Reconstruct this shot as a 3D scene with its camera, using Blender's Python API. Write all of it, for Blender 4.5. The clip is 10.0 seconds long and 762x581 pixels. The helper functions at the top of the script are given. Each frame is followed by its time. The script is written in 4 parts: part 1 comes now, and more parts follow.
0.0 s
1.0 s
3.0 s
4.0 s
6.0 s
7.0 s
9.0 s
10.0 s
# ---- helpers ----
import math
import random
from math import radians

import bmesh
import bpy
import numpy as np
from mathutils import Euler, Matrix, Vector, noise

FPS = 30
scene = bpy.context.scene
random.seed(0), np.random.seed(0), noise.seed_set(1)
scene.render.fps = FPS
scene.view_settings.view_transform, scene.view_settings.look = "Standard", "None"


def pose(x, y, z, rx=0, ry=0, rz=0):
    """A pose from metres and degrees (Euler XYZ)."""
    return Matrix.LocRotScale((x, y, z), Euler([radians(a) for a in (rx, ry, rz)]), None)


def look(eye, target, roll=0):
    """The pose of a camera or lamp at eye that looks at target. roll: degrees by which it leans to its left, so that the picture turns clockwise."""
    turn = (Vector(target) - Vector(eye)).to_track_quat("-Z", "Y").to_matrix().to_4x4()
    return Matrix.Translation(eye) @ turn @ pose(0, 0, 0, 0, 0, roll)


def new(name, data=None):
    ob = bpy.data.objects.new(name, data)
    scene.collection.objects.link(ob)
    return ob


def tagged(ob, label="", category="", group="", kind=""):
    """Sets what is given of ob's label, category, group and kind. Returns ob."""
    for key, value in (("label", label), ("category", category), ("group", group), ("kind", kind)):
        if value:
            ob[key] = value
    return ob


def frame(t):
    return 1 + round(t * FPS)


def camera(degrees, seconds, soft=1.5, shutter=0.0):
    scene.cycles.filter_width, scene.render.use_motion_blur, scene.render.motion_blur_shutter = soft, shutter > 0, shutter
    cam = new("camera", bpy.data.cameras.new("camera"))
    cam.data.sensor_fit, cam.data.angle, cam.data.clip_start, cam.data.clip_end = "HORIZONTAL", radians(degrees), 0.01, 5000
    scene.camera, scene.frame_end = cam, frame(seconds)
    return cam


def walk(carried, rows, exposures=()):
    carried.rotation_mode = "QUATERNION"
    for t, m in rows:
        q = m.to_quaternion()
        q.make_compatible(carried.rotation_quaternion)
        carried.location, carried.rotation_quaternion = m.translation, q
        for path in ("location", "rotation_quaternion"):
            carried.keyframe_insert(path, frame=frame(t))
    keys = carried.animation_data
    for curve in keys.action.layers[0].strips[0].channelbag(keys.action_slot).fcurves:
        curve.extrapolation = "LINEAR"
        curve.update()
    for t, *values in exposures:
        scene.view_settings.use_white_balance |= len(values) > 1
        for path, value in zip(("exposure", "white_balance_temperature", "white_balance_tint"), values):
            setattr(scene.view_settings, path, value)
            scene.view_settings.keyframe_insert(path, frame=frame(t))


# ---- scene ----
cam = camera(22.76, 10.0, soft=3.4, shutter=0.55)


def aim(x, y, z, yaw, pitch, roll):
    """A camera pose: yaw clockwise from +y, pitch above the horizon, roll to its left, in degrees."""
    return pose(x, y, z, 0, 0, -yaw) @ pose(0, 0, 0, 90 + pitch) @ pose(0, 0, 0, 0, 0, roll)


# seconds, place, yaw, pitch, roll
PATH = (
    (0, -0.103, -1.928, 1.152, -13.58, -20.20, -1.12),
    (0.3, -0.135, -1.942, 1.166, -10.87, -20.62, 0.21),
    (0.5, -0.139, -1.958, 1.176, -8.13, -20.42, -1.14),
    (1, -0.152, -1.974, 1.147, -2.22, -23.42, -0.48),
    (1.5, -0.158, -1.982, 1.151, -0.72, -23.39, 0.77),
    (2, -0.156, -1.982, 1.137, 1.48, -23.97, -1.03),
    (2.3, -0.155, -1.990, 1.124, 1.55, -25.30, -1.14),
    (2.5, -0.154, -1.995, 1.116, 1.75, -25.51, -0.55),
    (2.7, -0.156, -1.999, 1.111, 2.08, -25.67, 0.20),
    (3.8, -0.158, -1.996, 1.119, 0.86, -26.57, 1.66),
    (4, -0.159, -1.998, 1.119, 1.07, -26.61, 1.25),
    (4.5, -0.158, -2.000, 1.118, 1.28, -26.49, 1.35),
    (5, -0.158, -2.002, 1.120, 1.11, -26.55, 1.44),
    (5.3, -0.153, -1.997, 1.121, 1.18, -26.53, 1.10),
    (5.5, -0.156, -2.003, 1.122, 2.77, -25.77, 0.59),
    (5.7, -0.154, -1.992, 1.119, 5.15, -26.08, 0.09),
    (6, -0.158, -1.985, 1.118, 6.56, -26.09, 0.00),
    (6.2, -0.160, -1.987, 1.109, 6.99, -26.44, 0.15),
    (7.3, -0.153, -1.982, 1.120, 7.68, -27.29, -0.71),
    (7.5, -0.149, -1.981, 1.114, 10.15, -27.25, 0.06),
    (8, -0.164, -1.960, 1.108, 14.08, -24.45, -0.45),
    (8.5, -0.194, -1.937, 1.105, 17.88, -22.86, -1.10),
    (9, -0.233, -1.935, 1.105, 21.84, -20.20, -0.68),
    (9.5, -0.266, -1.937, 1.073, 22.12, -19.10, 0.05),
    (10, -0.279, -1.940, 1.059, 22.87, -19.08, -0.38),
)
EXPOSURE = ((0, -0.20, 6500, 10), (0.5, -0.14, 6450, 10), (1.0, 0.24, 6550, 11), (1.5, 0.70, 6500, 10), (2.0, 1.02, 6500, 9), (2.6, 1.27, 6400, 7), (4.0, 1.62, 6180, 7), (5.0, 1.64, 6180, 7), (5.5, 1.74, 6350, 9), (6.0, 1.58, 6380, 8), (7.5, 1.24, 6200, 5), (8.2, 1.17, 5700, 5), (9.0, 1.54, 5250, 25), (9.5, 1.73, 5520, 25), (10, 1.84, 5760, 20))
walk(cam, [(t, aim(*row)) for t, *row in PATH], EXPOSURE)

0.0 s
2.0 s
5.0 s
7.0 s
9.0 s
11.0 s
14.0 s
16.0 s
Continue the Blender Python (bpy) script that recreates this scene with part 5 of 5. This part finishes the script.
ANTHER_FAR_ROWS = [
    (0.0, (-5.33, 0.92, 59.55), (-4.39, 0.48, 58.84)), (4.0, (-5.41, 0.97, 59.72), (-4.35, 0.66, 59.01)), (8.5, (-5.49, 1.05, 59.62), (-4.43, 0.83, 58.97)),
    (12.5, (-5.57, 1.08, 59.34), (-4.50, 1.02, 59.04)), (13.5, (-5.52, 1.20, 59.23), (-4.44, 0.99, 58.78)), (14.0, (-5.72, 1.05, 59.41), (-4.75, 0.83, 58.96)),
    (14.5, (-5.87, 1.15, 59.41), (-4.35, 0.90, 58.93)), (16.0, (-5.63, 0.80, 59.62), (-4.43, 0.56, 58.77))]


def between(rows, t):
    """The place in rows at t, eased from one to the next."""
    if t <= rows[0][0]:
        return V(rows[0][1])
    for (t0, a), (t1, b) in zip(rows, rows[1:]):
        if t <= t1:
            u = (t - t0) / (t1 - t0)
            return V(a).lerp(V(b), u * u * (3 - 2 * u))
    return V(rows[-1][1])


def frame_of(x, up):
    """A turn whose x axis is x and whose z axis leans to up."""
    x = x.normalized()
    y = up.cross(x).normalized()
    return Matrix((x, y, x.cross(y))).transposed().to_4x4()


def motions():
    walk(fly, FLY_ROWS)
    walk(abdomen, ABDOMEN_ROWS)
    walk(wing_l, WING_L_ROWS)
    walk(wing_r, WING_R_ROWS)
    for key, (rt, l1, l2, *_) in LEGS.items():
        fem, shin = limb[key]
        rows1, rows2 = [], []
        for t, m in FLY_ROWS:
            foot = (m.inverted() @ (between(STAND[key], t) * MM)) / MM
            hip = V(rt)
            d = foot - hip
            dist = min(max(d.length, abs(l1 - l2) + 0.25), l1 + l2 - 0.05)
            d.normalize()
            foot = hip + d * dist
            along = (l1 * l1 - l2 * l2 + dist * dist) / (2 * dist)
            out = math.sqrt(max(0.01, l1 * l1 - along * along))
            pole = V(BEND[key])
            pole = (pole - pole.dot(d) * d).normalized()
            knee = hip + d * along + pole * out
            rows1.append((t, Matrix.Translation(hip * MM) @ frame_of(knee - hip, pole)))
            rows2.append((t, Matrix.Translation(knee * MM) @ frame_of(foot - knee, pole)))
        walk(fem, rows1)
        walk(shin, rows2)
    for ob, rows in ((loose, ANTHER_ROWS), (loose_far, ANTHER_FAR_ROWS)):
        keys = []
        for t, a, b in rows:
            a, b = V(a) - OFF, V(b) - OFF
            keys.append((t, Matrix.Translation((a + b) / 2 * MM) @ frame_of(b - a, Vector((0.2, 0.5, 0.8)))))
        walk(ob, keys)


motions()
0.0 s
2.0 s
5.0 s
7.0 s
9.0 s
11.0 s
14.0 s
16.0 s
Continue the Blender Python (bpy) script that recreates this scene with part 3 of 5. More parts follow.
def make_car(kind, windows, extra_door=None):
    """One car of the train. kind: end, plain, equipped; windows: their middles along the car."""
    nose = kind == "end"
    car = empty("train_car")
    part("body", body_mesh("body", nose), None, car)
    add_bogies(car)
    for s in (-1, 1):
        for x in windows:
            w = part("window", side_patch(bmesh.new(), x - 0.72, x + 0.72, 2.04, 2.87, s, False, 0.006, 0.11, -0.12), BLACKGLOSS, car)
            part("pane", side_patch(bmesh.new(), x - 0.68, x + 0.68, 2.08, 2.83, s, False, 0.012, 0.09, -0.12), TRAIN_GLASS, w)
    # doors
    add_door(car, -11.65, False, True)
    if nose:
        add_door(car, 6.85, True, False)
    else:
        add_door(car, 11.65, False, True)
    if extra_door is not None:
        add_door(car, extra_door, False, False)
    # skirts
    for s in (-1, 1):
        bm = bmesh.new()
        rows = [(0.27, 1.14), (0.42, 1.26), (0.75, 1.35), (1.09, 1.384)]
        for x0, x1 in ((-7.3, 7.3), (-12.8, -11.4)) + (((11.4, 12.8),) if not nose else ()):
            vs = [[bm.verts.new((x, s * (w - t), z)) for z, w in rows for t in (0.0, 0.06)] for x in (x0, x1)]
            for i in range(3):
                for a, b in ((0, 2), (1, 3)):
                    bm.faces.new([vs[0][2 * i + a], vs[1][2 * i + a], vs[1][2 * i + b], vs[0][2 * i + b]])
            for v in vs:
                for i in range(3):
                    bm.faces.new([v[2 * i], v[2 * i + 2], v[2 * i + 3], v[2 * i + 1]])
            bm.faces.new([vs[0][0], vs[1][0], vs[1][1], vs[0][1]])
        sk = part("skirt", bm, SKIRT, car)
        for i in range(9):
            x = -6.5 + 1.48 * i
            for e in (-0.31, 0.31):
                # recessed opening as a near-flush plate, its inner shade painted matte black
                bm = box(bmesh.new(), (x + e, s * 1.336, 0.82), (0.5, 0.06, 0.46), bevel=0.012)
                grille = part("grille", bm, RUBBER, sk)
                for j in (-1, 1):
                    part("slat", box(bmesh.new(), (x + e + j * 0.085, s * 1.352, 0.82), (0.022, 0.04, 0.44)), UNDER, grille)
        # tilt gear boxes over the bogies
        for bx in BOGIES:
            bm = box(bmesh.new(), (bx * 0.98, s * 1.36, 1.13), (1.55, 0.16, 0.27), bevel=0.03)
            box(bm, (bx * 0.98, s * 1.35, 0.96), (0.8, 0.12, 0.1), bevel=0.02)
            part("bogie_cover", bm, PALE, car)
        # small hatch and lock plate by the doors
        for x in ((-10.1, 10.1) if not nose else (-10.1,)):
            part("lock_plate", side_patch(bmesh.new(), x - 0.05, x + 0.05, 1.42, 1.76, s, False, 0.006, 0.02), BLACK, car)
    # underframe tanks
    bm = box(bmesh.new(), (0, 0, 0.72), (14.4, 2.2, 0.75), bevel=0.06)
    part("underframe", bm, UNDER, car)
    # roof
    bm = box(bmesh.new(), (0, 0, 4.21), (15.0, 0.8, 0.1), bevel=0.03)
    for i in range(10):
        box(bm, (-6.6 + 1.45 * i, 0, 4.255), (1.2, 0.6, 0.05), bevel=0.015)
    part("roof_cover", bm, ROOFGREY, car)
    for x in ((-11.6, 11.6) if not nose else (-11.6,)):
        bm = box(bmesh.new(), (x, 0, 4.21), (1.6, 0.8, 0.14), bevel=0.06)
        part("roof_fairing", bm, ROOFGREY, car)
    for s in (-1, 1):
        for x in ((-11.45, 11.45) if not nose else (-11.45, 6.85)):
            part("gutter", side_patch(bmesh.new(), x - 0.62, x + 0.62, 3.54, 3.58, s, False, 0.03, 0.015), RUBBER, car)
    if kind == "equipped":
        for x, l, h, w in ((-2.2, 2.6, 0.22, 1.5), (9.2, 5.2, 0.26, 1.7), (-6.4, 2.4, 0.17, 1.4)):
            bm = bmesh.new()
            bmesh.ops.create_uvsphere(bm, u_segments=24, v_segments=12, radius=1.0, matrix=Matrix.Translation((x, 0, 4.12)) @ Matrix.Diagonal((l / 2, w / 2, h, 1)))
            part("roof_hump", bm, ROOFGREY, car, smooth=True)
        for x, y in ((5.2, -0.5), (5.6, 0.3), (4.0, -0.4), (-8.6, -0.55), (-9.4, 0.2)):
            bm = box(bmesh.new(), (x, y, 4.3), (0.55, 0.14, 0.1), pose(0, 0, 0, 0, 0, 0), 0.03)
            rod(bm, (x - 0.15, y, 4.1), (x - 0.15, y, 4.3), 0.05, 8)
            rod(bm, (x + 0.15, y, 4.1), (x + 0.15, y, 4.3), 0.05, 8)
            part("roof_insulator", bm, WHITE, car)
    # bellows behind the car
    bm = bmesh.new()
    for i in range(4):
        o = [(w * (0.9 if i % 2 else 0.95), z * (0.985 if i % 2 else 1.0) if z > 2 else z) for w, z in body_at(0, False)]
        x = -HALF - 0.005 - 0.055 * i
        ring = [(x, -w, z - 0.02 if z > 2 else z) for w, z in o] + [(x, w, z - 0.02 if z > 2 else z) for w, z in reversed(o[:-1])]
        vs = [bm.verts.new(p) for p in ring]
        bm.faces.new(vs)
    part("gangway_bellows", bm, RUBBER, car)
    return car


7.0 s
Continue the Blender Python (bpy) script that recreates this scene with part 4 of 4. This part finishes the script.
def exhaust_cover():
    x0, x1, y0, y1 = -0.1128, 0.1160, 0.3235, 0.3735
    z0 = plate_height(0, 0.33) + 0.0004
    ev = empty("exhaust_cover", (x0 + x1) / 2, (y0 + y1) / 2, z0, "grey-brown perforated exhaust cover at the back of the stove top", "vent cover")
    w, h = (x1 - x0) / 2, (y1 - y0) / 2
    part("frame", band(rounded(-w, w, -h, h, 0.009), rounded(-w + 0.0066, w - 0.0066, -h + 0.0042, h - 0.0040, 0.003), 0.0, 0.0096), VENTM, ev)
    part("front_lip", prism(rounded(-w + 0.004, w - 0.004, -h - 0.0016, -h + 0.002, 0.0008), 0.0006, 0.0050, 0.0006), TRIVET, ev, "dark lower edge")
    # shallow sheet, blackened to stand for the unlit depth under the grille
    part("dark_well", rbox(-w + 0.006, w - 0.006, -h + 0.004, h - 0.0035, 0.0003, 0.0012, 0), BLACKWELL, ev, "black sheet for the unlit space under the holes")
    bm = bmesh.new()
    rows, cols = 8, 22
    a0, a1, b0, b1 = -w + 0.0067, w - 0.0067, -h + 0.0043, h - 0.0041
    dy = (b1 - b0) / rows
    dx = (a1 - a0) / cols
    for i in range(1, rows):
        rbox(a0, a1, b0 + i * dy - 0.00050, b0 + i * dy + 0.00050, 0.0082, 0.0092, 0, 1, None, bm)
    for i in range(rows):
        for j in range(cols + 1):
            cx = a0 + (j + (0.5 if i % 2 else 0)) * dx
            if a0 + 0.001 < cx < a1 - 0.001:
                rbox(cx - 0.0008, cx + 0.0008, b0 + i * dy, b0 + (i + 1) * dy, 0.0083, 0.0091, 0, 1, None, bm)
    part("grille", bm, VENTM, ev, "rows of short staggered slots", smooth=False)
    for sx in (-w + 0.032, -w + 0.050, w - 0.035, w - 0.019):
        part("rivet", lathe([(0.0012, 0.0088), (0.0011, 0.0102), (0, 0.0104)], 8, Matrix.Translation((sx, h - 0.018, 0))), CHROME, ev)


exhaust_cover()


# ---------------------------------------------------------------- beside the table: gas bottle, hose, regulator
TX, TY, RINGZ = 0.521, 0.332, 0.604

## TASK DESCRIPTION
Above are some lines. Repeat exactly, and only, those from the line that has "for path in" through the line that has "for t, *values".

## SOLUTION TO THIS TASK
        for path in ("location", "rotation_quaternion"):
            carried.keyframe_insert(path, frame=frame(t))
    keys = carried.animation_data
    for curve in keys.action.layers[0].strips[0].channelbag(keys.action_slot).fcurves:
        curve.extrapolation = "LINEAR"
        curve.update()
    for t, *values in exposures:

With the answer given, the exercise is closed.